# Source data start
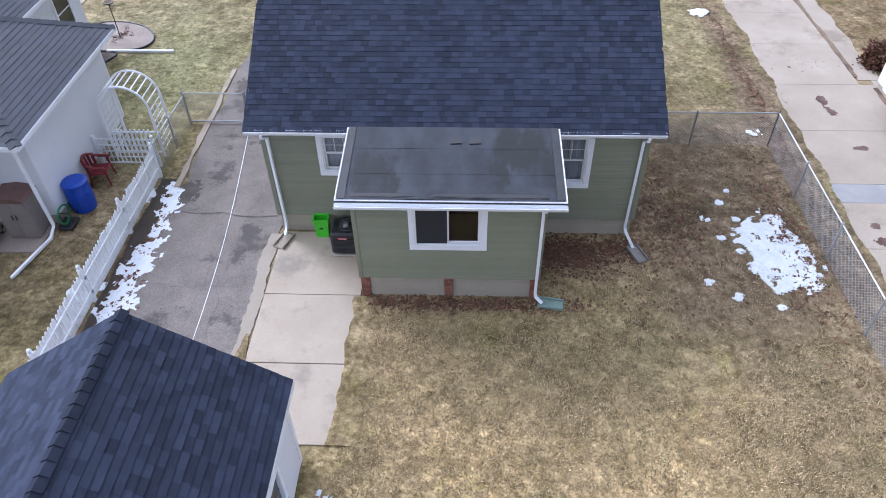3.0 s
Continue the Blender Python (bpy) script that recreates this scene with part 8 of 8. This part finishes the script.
run = math.hypot(RIDGE_Y - RY0, RIDGE_Z - EAVE)
shingle_field(roof, (RX0 - 0.035, RY0 - 0.03, EAVE - 0.045), (1, 0, 0), slope_vec(RIDGE_Y - RY0, RIDGE_Z - EAVE), RX1 - RX0 + 0.07, run + 0.04, SHINGLE, singles=300)
run = math.hypot(RY1 - RIDGE_Y, RIDGE_Z - EAVE)
shingle_field(roof, (RX0 - 0.035, RY1 + 0.03, EAVE - 0.045), (1, 0, 0), slope_vec(RIDGE_Y - RY1, RIDGE_Z - EAVE), RX1 - RX0 + 0.07, run + 0.04, SHINGLE)
g = Geo()
x = RX0 - 0.01
while x < RX1:
    g.add([(x, RIDGE_Y - 0.14, RIDGE_Z - 0.065), (x, RIDGE_Y, RIDGE_Z + 0.018), (x, RIDGE_Y + 0.14, RIDGE_Z - 0.065), (x + 0.3, RIDGE_Y - 0.14, RIDGE_Z - 0.08), (x + 0.3, RIDGE_Y, RIDGE_Z + 0.004), (x + 0.3, RIDGE_Y + 0.14, RIDGE_Z - 0.08)],
          [(0, 1, 4, 3), (1, 2, 5, 4)])
    x += 0.2
part("ridge_cap", g, SHINGLE, roof, kind="stuff")


def cover(ob, e0, e1, t1, t0, mat, tab, course, singles=0):
    """Shingle tabs over a four- or three-cornered slope."""
    e0, e1, t0, t1 = (Vector(p) for p in (e0, e1, t0, t1))
    along = (e1 - e0).normalized()
    up = (t0 - e0) - along * (t0 - e0).dot(along)
    rise = up.length
    up.normalize()
    out = along.cross(up)
    if out.z < 0:
        out = -out
    top0, top1, base = (t0 - e0).dot(along), (t1 - e0).dot(along), (e1 - e0).length
    rest, count, r = Geo(), 0, 0
    while r * course < rise - 0.03:
        v0, v1 = r * course - 0.01, min((r + 1) * course + 0.02, rise)
        k0, k1 = max(0, v0 / rise), v1 / rise
        lo, hi = top0 * k0, base + (top1 - base) * k0
        lo1, hi1 = top0 * k1, base + (top1 - base) * k1
        u = lo - (r * 0.37 % 1.0) * tab
        while u < hi:
            wd = tab * rnd(0.75, 1.25)
            a, b = max(u, lo), min(u + wd, hi)
            u += wd
            if b - a < 0.02:
                continue
            a1, b1 = min(max(a, lo1), hi1), max(min(b, hi1), lo1)
            t = rnd(0.013, 0.021)
            p = [e0 + along * (a + 0.002) + up * v0, e0 + along * (b - 0.002) + up * v0, e0 + along * b1 + up * v1, e0 + along * a1 + up * v1]
            v = [p[0] + out * t, p[1] + out * t, p[2] + out * 0.004, p[3] + out * 0.004, p[0] - out * 0.003, p[1] - out * 0.003]
            f = [(0, 1, 2, 3), (0, 4, 5, 1)]
            if count < singles:
                part("shingle", Geo().add(v, f), mat, ob)
                count += 1
            else:
                rest.add(v, f)
        r += 1
    part("shingles", rest, mat, ob, "courses of asphalt shingles", kind="stuff")


for job in SHINGLED:
    near = job[0].parent.name.startswith("garage") and job[1][0] == -3.70
    cover(*job, singles=300 if near else 0)

for deck, a, b, c, d, mat in PANELS:
    out = (b - a).cross(d - a).normalized()
    if out.z < 0:
        out = -out
    h, w = 0.006, 0.045
    k = w / (b - a).length
    rail0, rail1 = a.lerp(b, k), d.lerp(c, k)
    v = [a + out * 0.035, rail0 + out * 0.035, rail0 + out * h, b + out * h, d + out * 0.035, rail1 + out * 0.035, rail1 + out * h, c + out * h, a, d, b, c]
    f = [(0, 1, 5, 4), (1, 2, 6, 5), (2, 3, 7, 6), (8, 0, 4, 9), (8, 10, 3, 2, 1, 0)]
    part("roof_panel", Geo().add(v, f), mat, deck)
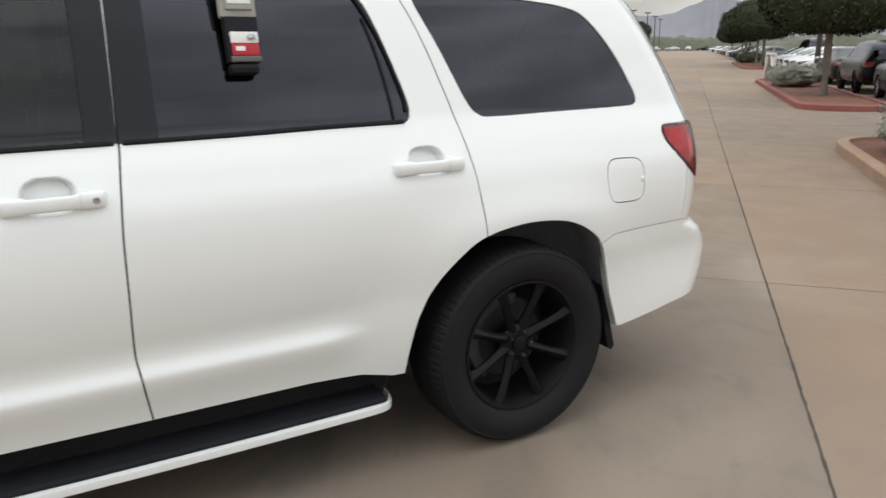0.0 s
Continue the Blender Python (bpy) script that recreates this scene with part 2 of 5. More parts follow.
def box(bm, x0, x1, y0, y1, z0, z1, bevel=0.0, m=None):
    vs = [bm.verts.new((x, y, z)) for x in (x0, x1) for y in (y0, y1) for z in (z0, z1)]
    fs = [bm.faces.new([vs[i] for i in q]) for q in ((0, 1, 3, 2), (4, 6, 7, 5), (0, 4, 5, 1), (2, 3, 7, 6), (0, 2, 6, 4), (1, 5, 7, 3))]
    got = list(vs)
    if bevel:
        es = list({e for f in fs for e in f.edges})
        r = bmesh.ops.bevel(bm, geom=es, offset=bevel, segments=2, profile=0.6, affect="EDGES")
        got = list({v for f in r["faces"] for v in f.verts} | {v for v in vs if v.is_valid})
    if m is not None:
        bmesh.ops.transform(bm, matrix=m, verts=got)
    return got


def tube(bm, pts, r, n=10, closed=False, flat=None):
    """A tube along points; r may be a list. flat squeezes the section along z."""
    pts = [Vector(p) for p in pts]
    rs = r if isinstance(r, (list, tuple)) else [r] * len(pts)
    rings = []
    for i, p in enumerate(pts):
        a = pts[i - 1] if i or closed else pts[0]
        b = pts[(i + 1) % len(pts)] if i + 1 < len(pts) or closed else pts[-1]
        d = (b - a).normalized()
        s = d.cross(Vector((0, 0, 1)))
        if s.length < 1e-3:
            s = d.cross(Vector((0, 1, 0)))
        s.normalize()
        u = s.cross(d)
        rings.append([bm.verts.new(p + (s * math.cos(2 * math.pi * k / n) + u * math.sin(2 * math.pi * k / n) * (flat or 1)) * rs[i]) for k in range(n)])
    m = len(rings)
    for i in range(m if closed else m - 1):
        A, B = rings[i], rings[(i + 1) % m]
        for k in range(n):
            bm.faces.new((A[k], A[(k + 1) % n], B[(k + 1) % n], B[k]))
    if not closed:
        bm.faces.new(rings[0][::-1])
        bm.faces.new(rings[-1])
    return rings


def lathe(bm, profile, n=48, m=None, wave=None):
    """Turns (r, h) points round the y axis. wave(k, i) changes the radius."""
    rings = []
    for k in range(n):
        a = 2 * math.pi * k / n
        rings.append([bm.verts.new(((r + (wave(k, i) if wave else 0)) * math.cos(a), h, (r + (wave(k, i) if wave else 0)) * math.sin(a))) for i, (r, h) in enumerate(profile)])
    got = [v for g in rings for v in g]
    for k in range(n):
        A, B = rings[k], rings[(k + 1) % n]
        for i in range(len(profile) - 1):
            bm.faces.new((A[i], B[i], B[i + 1], A[i + 1]))
    if m is not None:
        bmesh.ops.transform(bm, matrix=m, verts=got)
    return got


def spline(pts, n=5):
    """An open Catmull-Rom curve through 2D or 3D points."""
    p = [np.array(a, float) for a in pts]
    if len(p) < 3:
        return [tuple(a) for a in p]
    q = [2 * p[0] - p[1]] + p + [2 * p[-1] - p[-2]]
    out = []
    for i in range(1, len(q) - 2):
        for k in range(n):
            t = k / n
            out.append(tuple(0.5 * (2 * q[i] + (q[i + 1] - q[i - 1]) * t + (2 * q[i - 1] - 5 * q[i] + 4 * q[i + 1] - q[i + 2]) * t * t + (3 * q[i] - q[i - 1] - 3 * q[i + 1] + q[i + 2]) * t ** 3)))
    return out + [tuple(p[-1])]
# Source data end
**Task:** Leave out the pictures and give the rest of the records again exactly.

**Written solution:**
3.0 s
Continue the Blender Python (bpy) script that recreates this scene with part 8 of 8. This part finishes the script.
run = math.hypot(RIDGE_Y - RY0, RIDGE_Z - EAVE)
shingle_field(roof, (RX0 - 0.035, RY0 - 0.03, EAVE - 0.045), (1, 0, 0), slope_vec(RIDGE_Y - RY0, RIDGE_Z - EAVE), RX1 - RX0 + 0.07, run + 0.04, SHINGLE, singles=300)
run = math.hypot(RY1 - RIDGE_Y, RIDGE_Z - EAVE)
shingle_field(roof, (RX0 - 0.035, RY1 + 0.03, EAVE - 0.045), (1, 0, 0), slope_vec(RIDGE_Y - RY1, RIDGE_Z - EAVE), RX1 - RX0 + 0.07, run + 0.04, SHINGLE)
g = Geo()
x = RX0 - 0.01
while x < RX1:
    g.add([(x, RIDGE_Y - 0.14, RIDGE_Z - 0.065), (x, RIDGE_Y, RIDGE_Z + 0.018), (x, RIDGE_Y + 0.14, RIDGE_Z - 0.065), (x + 0.3, RIDGE_Y - 0.14, RIDGE_Z - 0.08), (x + 0.3, RIDGE_Y, RIDGE_Z + 0.004), (x + 0.3, RIDGE_Y + 0.14, RIDGE_Z - 0.08)],
          [(0, 1, 4, 3), (1, 2, 5, 4)])
    x += 0.2
part("ridge_cap", g, SHINGLE, roof, kind="stuff")


def cover(ob, e0, e1, t1, t0, mat, tab, course, singles=0):
    """Shingle tabs over a four- or three-cornered slope."""
    e0, e1, t0, t1 = (Vector(p) for p in (e0, e1, t0, t1))
    along = (e1 - e0).normalized()
    up = (t0 - e0) - along * (t0 - e0).dot(along)
    rise = up.length
    up.normalize()
    out = along.cross(up)
    if out.z < 0:
        out = -out
    top0, top1, base = (t0 - e0).dot(along), (t1 - e0).dot(along), (e1 - e0).length
    rest, count, r = Geo(), 0, 0
    while r * course < rise - 0.03:
        v0, v1 = r * course - 0.01, min((r + 1) * course + 0.02, rise)
        k0, k1 = max(0, v0 / rise), v1 / rise
        lo, hi = top0 * k0, base + (top1 - base) * k0
        lo1, hi1 = top0 * k1, base + (top1 - base) * k1
        u = lo - (r * 0.37 % 1.0) * tab
        while u < hi:
            wd = tab * rnd(0.75, 1.25)
            a, b = max(u, lo), min(u + wd, hi)
            u += wd
            if b - a < 0.02:
                continue
            a1, b1 = min(max(a, lo1), hi1), max(min(b, hi1), lo1)
            t = rnd(0.013, 0.021)
            p = [e0 + along * (a + 0.002) + up * v0, e0 + along * (b - 0.002) + up * v0, e0 + along * b1 + up * v1, e0 + along * a1 + up * v1]
            v = [p[0] + out * t, p[1] + out * t, p[2] + out * 0.004, p[3] + out * 0.004, p[0] - out * 0.003, p[1] - out * 0.003]
            f = [(0, 1, 2, 3), (0, 4, 5, 1)]
            if count < singles:
                part("shingle", Geo().add(v, f), mat, ob)
                count += 1
            else:
                rest.add(v, f)
        r += 1
    part("shingles", rest, mat, ob, "courses of asphalt shingles", kind="stuff")


for job in SHINGLED:
    near = job[0].parent.name.startswith("garage") and job[1][0] == -3.70
    cover(*job, singles=300 if near else 0)

for deck, a, b, c, d, mat in PANELS:
    out = (b - a).cross(d - a).normalized()
    if out.z < 0:
        out = -out
    h, w = 0.006, 0.045
    k = w / (b - a).length
    rail0, rail1 = a.lerp(b, k), d.lerp(c, k)
    v = [a + out * 0.035, rail0 + out * 0.035, rail0 + out * h, b + out * h, d + out * 0.035, rail1 + out * 0.035, rail1 + out * h, c + out * h, a, d, b, c]
    f = [(0, 1, 5, 4), (1, 2, 6, 5), (2, 3, 7, 6), (8, 0, 4, 9), (8, 10, 3, 2, 1, 0)]
    part("roof_panel", Geo().add(v, f), mat, deck)
0.0 s
Continue the Blender Python (bpy) script that recreates this scene with part 2 of 5. More parts follow.
def box(bm, x0, x1, y0, y1, z0, z1, bevel=0.0, m=None):
    vs = [bm.verts.new((x, y, z)) for x in (x0, x1) for y in (y0, y1) for z in (z0, z1)]
    fs = [bm.faces.new([vs[i] for i in q]) for q in ((0, 1, 3, 2), (4, 6, 7, 5), (0, 4, 5, 1), (2, 3, 7, 6), (0, 2, 6, 4), (1, 5, 7, 3))]
    got = list(vs)
    if bevel:
        es = list({e for f in fs for e in f.edges})
        r = bmesh.ops.bevel(bm, geom=es, offset=bevel, segments=2, profile=0.6, affect="EDGES")
        got = list({v for f in r["faces"] for v in f.verts} | {v for v in vs if v.is_valid})
    if m is not None:
        bmesh.ops.transform(bm, matrix=m, verts=got)
    return got


def tube(bm, pts, r, n=10, closed=False, flat=None):
    """A tube along points; r may be a list. flat squeezes the section along z."""
    pts = [Vector(p) for p in pts]
    rs = r if isinstance(r, (list, tuple)) else [r] * len(pts)
    rings = []
    for i, p in enumerate(pts):
        a = pts[i - 1] if i or closed else pts[0]
        b = pts[(i + 1) % len(pts)] if i + 1 < len(pts) or closed else pts[-1]
        d = (b - a).normalized()
        s = d.cross(Vector((0, 0, 1)))
        if s.length < 1e-3:
            s = d.cross(Vector((0, 1, 0)))
        s.normalize()
        u = s.cross(d)
        rings.append([bm.verts.new(p + (s * math.cos(2 * math.pi * k / n) + u * math.sin(2 * math.pi * k / n) * (flat or 1)) * rs[i]) for k in range(n)])
    m = len(rings)
    for i in range(m if closed else m - 1):
        A, B = rings[i], rings[(i + 1) % m]
        for k in range(n):
            bm.faces.new((A[k], A[(k + 1) % n], B[(k + 1) % n], B[k]))
    if not closed:
        bm.faces.new(rings[0][::-1])
        bm.faces.new(rings[-1])
    return rings


def lathe(bm, profile, n=48, m=None, wave=None):
    """Turns (r, h) points round the y axis. wave(k, i) changes the radius."""
    rings = []
    for k in range(n):
        a = 2 * math.pi * k / n
        rings.append([bm.verts.new(((r + (wave(k, i) if wave else 0)) * math.cos(a), h, (r + (wave(k, i) if wave else 0)) * math.sin(a))) for i, (r, h) in enumerate(profile)])
    got = [v for g in rings for v in g]
    for k in range(n):
        A, B = rings[k], rings[(k + 1) % n]
        for i in range(len(profile) - 1):
            bm.faces.new((A[i], B[i], B[i + 1], A[i + 1]))
    if m is not None:
        bmesh.ops.transform(bm, matrix=m, verts=got)
    return got


def spline(pts, n=5):
    """An open Catmull-Rom curve through 2D or 3D points."""
    p = [np.array(a, float) for a in pts]
    if len(p) < 3:
        return [tuple(a) for a in p]
    q = [2 * p[0] - p[1]] + p + [2 * p[-1] - p[-2]]
    out = []
    for i in range(1, len(q) - 2):
        for k in range(n):
            t = k / n
            out.append(tuple(0.5 * (2 * q[i] + (q[i + 1] - q[i - 1]) * t + (2 * q[i - 1] - 5 * q[i] + 4 * q[i + 1] - q[i + 2]) * t * t + (3 * q[i] - q[i - 1] - 3 * q[i + 1] + q[i + 2]) * t ** 3)))
    return out + [tuple(p[-1])]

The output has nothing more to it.